Geoffrey Edmunds

Personal information
- Full name: Geoffrey Edmunds
- Born: 2 September 1954 (age 72) Stoneleigh, Warwickshire, England
- Batting: Right-handed
- Bowling: Slow left-arm orthodox

Domestic team information
- 1987–2003: Shropshire

Career statistics
| Competition | List A |
| Matches | 5 |
| Runs scored | 27 |
| Batting average | 27.00 |
| 100s/50s | –/– |
| Top score | 24* |
| Balls bowled | 312 |
| Wickets | 2 |
| Bowling average | 104.50 |
| 5 wickets in innings | – |
| 10 wickets in match | – |
| Best bowling | 1/41 |
| Catches/stumpings | –/– |
- Source: Cricinfo, 3 July 2011

= Geoffrey Edmunds =

English cricketer

Geoffrey Edmunds (born 2 September 1954) is an English cricketer. Edmunds was a right-handed batsman who bowled slow left-arm orthodox. He was born in Stoneleigh, Warwickshire and educated at Abbey High School, Redditch.
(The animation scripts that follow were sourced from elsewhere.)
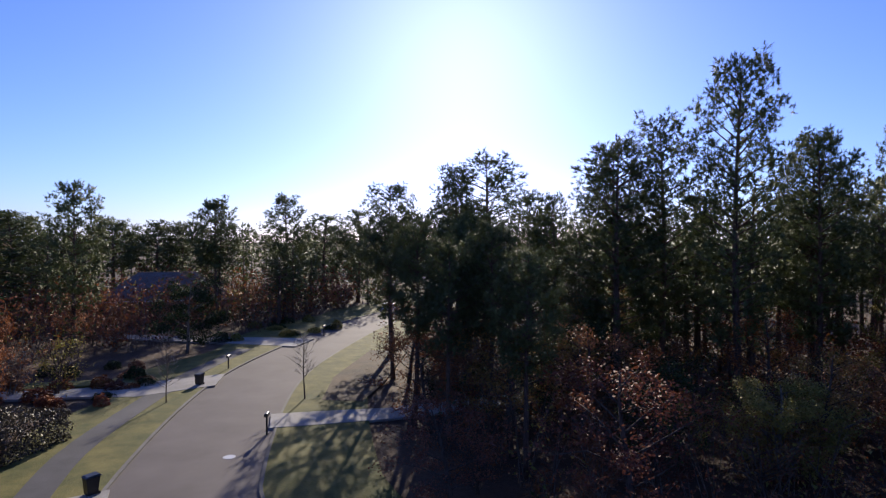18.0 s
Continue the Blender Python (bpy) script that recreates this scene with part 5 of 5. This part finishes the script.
add_broadleaf(0.9, 39.1, 3.4, 1.1, "green")
add_broadleaf(13.2, 30.6, 2.7, 0.8, "brown")
add_broadleaf(79.0, 23.2, 2.6, 1.9, "moss", "bush")
add_broadleaf(352.2, 33.5, 7.8, 1.8, "russet", "dense")
add_broadleaf(349.4, 35.0, 8.2, 2.2, "russet", "sparse")
for az, d, h, r, colour in ((40.0, 27.5, 2.6, 1.7, "green"), (37.6, 28.4, 2.4, 1.6, "russet"), (34.0, 27.3, 2.8, 1.6, "brown"), (43.3, 26.8, 2.8, 1.6, "maroon"), (31.0, 27.0, 2.4, 1.5, "russet"), (46.5, 26.4, 2.6, 1.6, "brown"), (28.0, 26.4, 2.2, 1.4, "green")):
    add_broadleaf(az, d, h, r, colour, "bush")


def clipped_hedge(x, y, deg, lx, ly, h):
    """A hedge clipped to a block with rounded shoulders: stems inside, leaves over its faces."""
    crown, stems = Soup(), []
    for k in range(26):
        px, py = rng.uniform(0.3, lx - 0.3), rng.uniform(0.3, ly - 0.3)
        stems.append(Soup().tube([(px, py, -0.1), (px + rng.normal() * 0.15, py + rng.normal() * 0.15, h * 0.85)], [0.025, 0.01], 4))
    u = rng.uniform(-1, 1, (9000, 3))
    k = rng.integers(0, 3, 9000)
    u[np.arange(9000), k] = np.sign(u[np.arange(9000), k]) * rng.uniform(0.86, 1.0, 9000)
    u = u[u[:, 2] > -0.96]
    u[:, :2] *= (1 - 0.10 * np.clip(u[:, 2:3], 0, 1) ** 3) * (1 + 0.04 * np.sin(u[:, :1] * 9 + u[:, 2:3] * 7))
    leaves(crown, (u + 1) / 2 * (lx, ly, h), (0.03, 0.03, 0.03), 1, 0.075)
    ob = thing("hedge", "tall clipped hedge with dull brown-green leaves beside the footpath", "hedge", m=pose(x, y, 0.05, 0, 0, deg))
    for stem in stems:
        part("stem", stem, MAT["twig"], ob)
    part("leaves", crown, MAT["dull"], ob)


clipped_hedge(39.3, 3.4, -40, 5.0, 4.2, 1.9)
add_broadleaf(278.3, 70.9, 7.2, 3.7, "green", "dense")
for k in range(26):
    x, y = 50 + rng.uniform(0, 16), 0.5 + rng.uniform(-6, 8)
    if near_line(x, y, FOOTWAY) > 2.2:
        add_mound(x, y, rng.uniform(0.5, 1.1), rng.uniform(0.5, 1.2), ("maroon", "green", "russet")[k % 3], "low spreading shrub in a dark planting bed", k % 2)
for k in range(14):
    x, y = 78 + rng.uniform(-4, 8), -24 + rng.uniform(-7, 9)
    add_mound(x, y, rng.uniform(0.6, 1.3), rng.uniform(0.7, 1.4), ("green", "olive")[k % 2], "low evergreen shrub by the far driveway", k % 2)


# ---- street furniture ----
def wheelie_bin(x, y, deg):
    ob = thing("wheeled_bin", "dark plastic wheeled refuse bin on the verge by the kerb", "bin", "refuse bins", m=pose(x, y, 0.1, 0, 0, deg) @ Matrix.Scale(0.86, 4))
    s = Soup()
    v = [(-0.24, -0.28, 0.06), (0.24, -0.28, 0.06), (0.24, 0.24, 0.06), (-0.24, 0.24, 0.06), (-0.29, -0.36, 0.98), (0.29, -0.36, 0.98), (0.29, 0.34, 0.98), (-0.29, 0.34, 0.98)]
    s.add(v, [(3, 2, 1, 0), (4, 5, 6, 7), (0, 1, 5, 4), (1, 2, 6, 5), (2, 3, 7, 6), (3, 0, 4, 7)])
    s.box((-0.31, -0.38, 0.93), (0.31, 0.36, 0.985))
    part("body", s, MAT["black"], ob)
    lid = Soup()
    lid.add([(-0.32, -0.40, 0.99), (0.32, -0.40, 0.99), (0.32, 0.40, 1.02), (-0.32, 0.40, 1.02), (-0.26, -0.30, 1.06), (0.26, -0.30, 1.06), (0.26, 0.34, 1.1), (-0.26, 0.34, 1.1)], [(3, 2, 1, 0), (4, 5, 6, 7), (0, 1, 5, 4), (1, 2, 6, 5), (2, 3, 7, 6), (3, 0, 4, 7)])
    part("lid", lid, MAT["black"], ob)
    part("handle", Soup().tube([(-0.25, 0.44, 0.98), (0.25, 0.44, 0.98)], [0.02, 0.02], 6), MAT["black"], ob)
    for sx in (-0.27, 0.27):
        part("wheel", Soup().tube([(sx - 0.03, 0.26, 0.1), (sx + 0.03, 0.26, 0.1)], [0.1, 0.1], 12), MAT["black"], ob)


wheelie_bin(33.3, -0.35, 200)
wheelie_bin(53.3, -8.9, 220)


def mailbox(x, y, deg, body="black", post="black"):
    ob = thing("mailbox", "kerbside mailbox with an arched top on a slim post", "mailbox", "mailboxes", m=pose(x, y, 0.08, 0, 0, deg))
    part("post", Soup().box((-0.05, -0.05, -0.1), (0.05, 0.05, 1.05)), MAT[post], ob)
    s = Soup()
    n = 9
    ring = [(0.11 * math.cos(math.pi * k / (n - 1)), 0.12 + 0.11 * math.sin(math.pi * k / (n - 1))) for k in range(n)] + [(-0.11, 0), (0.11, 0)]
    k = len(ring)
    s.add([(a, yy, 1.05 + b) for yy in (-0.28, 0.28) for a, b in ring], [tuple(range(k - 1, -1, -1)), tuple(range(k, 2 * k))] + [(i, (i + 1) % k, (i + 1) % k + k, i + k) for i in range(k)])
    part("box", s, MAT[body], ob)
    part("door", Soup().box((-0.1, -0.3, 1.06), (0.1, -0.281, 1.24)), MAT[body], ob)
    part("flag", Soup().box((0.112, -0.1, 1.12), (0.125, 0.1, 1.17)), MAT["metal"], ob)


for x, y, deg in ((38.0, -9.9, 60), (58.5, -12.4, 230), (25.9, 1.3, 200), (-65.3, -29.4, 20), (-36.6, -6.3, 160), (72.5, -27.2, 220)):
    mailbox(x, y, deg)


def sign_post(x, y, deg):
    ob = thing("marker_post", "white-painted wooden post with two small boxed boards", "post", m=pose(x, y, 0.0, 0, 0, deg) @ Matrix.Scale(0.8, 4))
    part("post", Soup().box((-0.05, -0.05, -0.1), (0.05, 0.05, 1.3)), MAT["white_trim"], ob)
    part("box", Soup().box((-0.25, -0.1, 0.72), (-0.053, 0.1, 1.12)), MAT["white_trim"], ob)
    part("board", Soup().box((0.053, -0.08, 0.8), (0.22, 0.08, 1.16)), MAT["white_trim"], ob)


sign_post(-32.2, -14.1, -68)
setting("manhole", Soup().cone(35.2, -7.0, -0.05, 0.012, 0.34, 0.34, 20), MAT["metal"], "round metal manhole cover set in the road", "manhole cover")


def street_lamp(x, y, h):
    ob = thing("yard_lamp", "slim dark lamp post with a small lantern head", "lamp post", m=pose(x, y, 0))
    part("post", Soup().cone(0, 0, -0.1, h, 0.05, 0.035, 8), MAT["black"], ob)
    part("lantern", Soup().cone(0, 0, h, h + 0.35, 0.09, 0.15, 6).cone(0, 0, h + 0.35, h + 0.5, 0.17, 0.02, 6), MAT["black"], ob)


street_lamp(*place_at(111.5, 98), 2.2)


def play_tower(x, y, deg):
    ob = thing("play_tower", "wooden play tower with a green pitched roof on brown posts", "play tower", m=pose(x, y, 0, 0, 0, deg))
    for sx in (-1.1, 1.1):
        for sy in (-1.1, 1.1):
            part("post", Soup().box((sx - 0.07, sy - 0.07, -0.1), (sx + 0.07, sy + 0.07, 3.9)), MAT["post_wood"], ob)
    part("deck", Soup().box((-1.2, -1.2, 1.7), (1.2, 1.2, 1.82)), MAT["post_wood"], ob)
    for k in range(12):
        part("rail_slat", Soup().box((-1.15 + 0.2 * k, -1.2, 1.83), (-1.05 + 0.2 * k, -1.16, 2.6)), MAT["post_wood"], ob)
    roof = Soup().slab([(-1.5, -1.5, 3.85), (1.5, -1.5, 3.85), (1.5, 0, 4.9), (-1.5, 0, 4.9)], 0.08).slab([(1.5, 1.5, 3.85), (-1.5, 1.5, 3.85), (-1.5, 0, 4.9), (1.5, 0, 4.9)], 0.08)
    part("roof", roof, MAT["play_green"], ob, "green roof")
    for sx in (-2.6, -4.4):
        part("swing_leg", Soup().tube([(sx, -0.9, -0.1), (sx, 0, 2.6)], [0.06, 0.06], 6).tube([(sx, 0.9, -0.1), (sx, 0, 2.6)], [0.06, 0.06], 6), MAT["post_wood"], ob)
    part("swing_beam", Soup().tube([(-1.1, 0, 2.6), (-4.5, 0, 2.6)], [0.07, 0.07], 6), MAT["post_wood"], ob)


play_tower(*place_at(105.7, 137), 200)


def parked_car(x, y, deg, paint, label):
    ob = thing("car", label, "car", m=pose(x, y, 0.12, 0, 0, deg))
    side = [(-2.2, 0.35), (2.2, 0.35), (2.25, 0.7), (1.9, 0.9), (1.0, 0.98), (0.45, 1.42), (-1.15, 1.45), (-1.75, 1.0), (-2.2, 0.92)]
    k = len(side)
    s = Soup()
    s.add([(a, yy, b) for yy in (-0.88, 0.88) for a, b in side], [tuple(range(k)), tuple(range(2 * k - 1, k - 1, -1))] + [(i, i + k, (i + 1) % k + k, (i + 1) % k) for i in range(k)])
    part("body", s, paint, ob)
    for yy in (-0.9, 0.885):
        part("side_window", Soup().box((-1.3, yy, 1.02), (0.5, yy + 0.015, 1.36)), MAT["pane"], ob)
    w = Soup()
    w.add([(0.98, -0.75, 1.01), (0.98, 0.75, 1.01), (0.5, 0.7, 1.41), (0.5, -0.7, 1.41), (1.02, -0.75, 1.03), (1.02, 0.75, 1.03), (0.53, 0.7, 1.43), (0.53, -0.7, 1.43)], [(4, 5, 6, 7), (3, 2, 1, 0), (0, 1, 5, 4), (1, 2, 6, 5), (2, 3, 7, 6), (3, 0, 4, 7)])
    part("windscreen", w, MAT["pane"], ob)
    for sx in (-1.35, 1.35):
        for sy in (-0.82, 0.82):
            wheel = part("wheel", Soup().tube([(sx, sy - 0.1, 0.33), (sx, sy + 0.1, 0.33)], [0.33, 0.33], 16), MAT["black"], ob)
            part("rim", Soup().tube([(sx, sy - 0.11, 0.33), (sx, sy + 0.11, 0.33)], [0.19, 0.19], 10), MAT["metal"], wheel)


parked_car(90.0, -45.5, 130, MAT["white_trim"], "white car parked by the road beyond the bend")
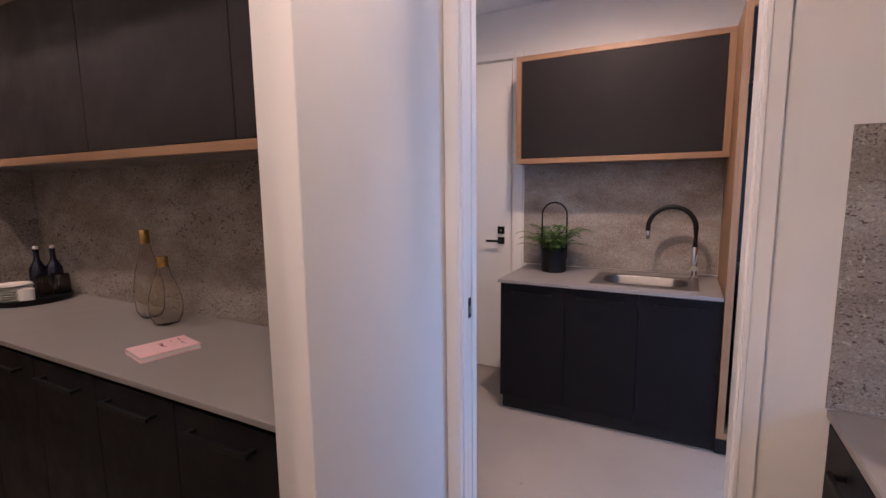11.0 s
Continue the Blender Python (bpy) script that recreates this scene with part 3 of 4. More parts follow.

Edmunds made his debut for Shropshire in the 1986 Minor Counties Championship against Cheshire. Edmunds played Minor counties cricket for Shropshire from 1986 to 1993, which included 66 Minor Counties Championship appearances and 10 MCCA Knockout Trophy appearances. He made his List A debut against Hampshire in the 1988 NatWest Trophy. He made 4 further List A appearances, the last of which came against Somerset in 1993 NatWest Trophy. In his 8 List A matches, he scored 27 runs at with a high score of 24 not out. With the ball, he took 2 wickets at an average of 104.50, with best figures of 1/41. He also played county cricket below first-class in the Warwickshire Second Eleven team.

Edmunds once played a game against Israel as a friendly for the ICC World Cup Qualifiers in 1979, scoring 15 runs and taking a wicket.

Edmunds, previously a player at Coventry and North Warwickshire Cricket Club, now plays for Kenilworth Cricket Club where is also chairman of the club.